My kids love the outdoors, and, like most other kids who love the outdoors, they also like to take a bit of the outdoors with them when it’s time to go back inside. When my oldest first got into the ‘bring things home from outside’ phase, it resulted in a year of my car being pretty dirty. You can only have so many sticks, rocks, and crunched leaves in a car, before it starts to look like animals might be nesting in it. Okay, so it never got that bad. But still, I wasn’t keen on the number of loose rocks in the car, and the sticks and leaves were making a mess.
However, I also want to foster a love of, and interest in the outdoors. I didn’t want to keep my children from bringing anything back from our adventures. Enter: the treasure bowl.
I got this idea when reading Last Child in the Woods. Basically, you keep a bowl in your house to put your nature finds in. Every once in a while, you will want to sort through and makes sure everything in there is worth being in there (we, for example, had had a crap ton of asphalt rocks take up the majority of the bowl when we first started. Now, I think we have 30 pinecones in residence). In an ideal world, I would have my kids only choose one treasure to keep from each proper—not just walking out the front door—outing. However, if you have the space in the bowl, allowing them to find and collect anything that captures their sense of wonder can be lots of fun for them—seed pods, acorns, neat leaves—and it’s exciting for them to see a display stuffed with their own treasures.

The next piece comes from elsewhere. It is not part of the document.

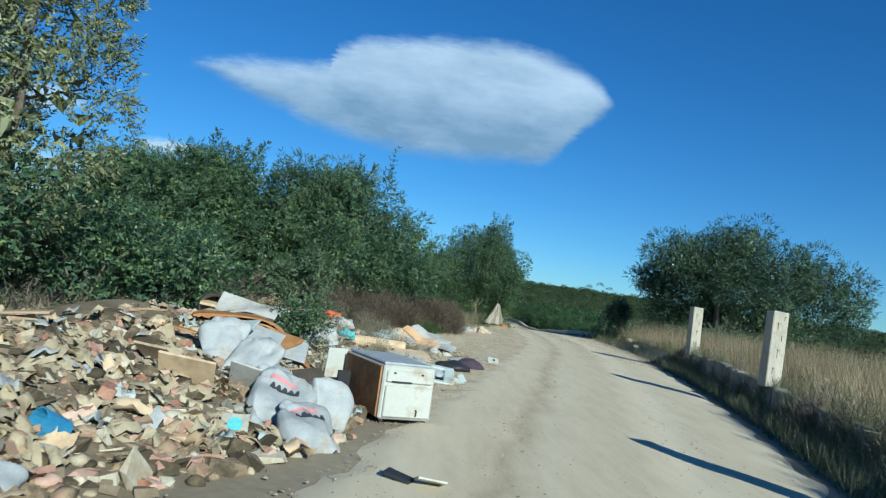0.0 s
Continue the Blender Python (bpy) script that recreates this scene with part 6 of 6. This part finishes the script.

As they get older, and as you regularly purge the bowl of things (like crushed up leaves and asphalt rocks, or at least 15 pinecones), they can even have some fun creating a beautiful design out of their favourite finds.
We get the rocks and leaves out of the car, and we have a fun little memory bowl filled with little unique pieces of our adventures together!
What do you do with your kids nature treasures?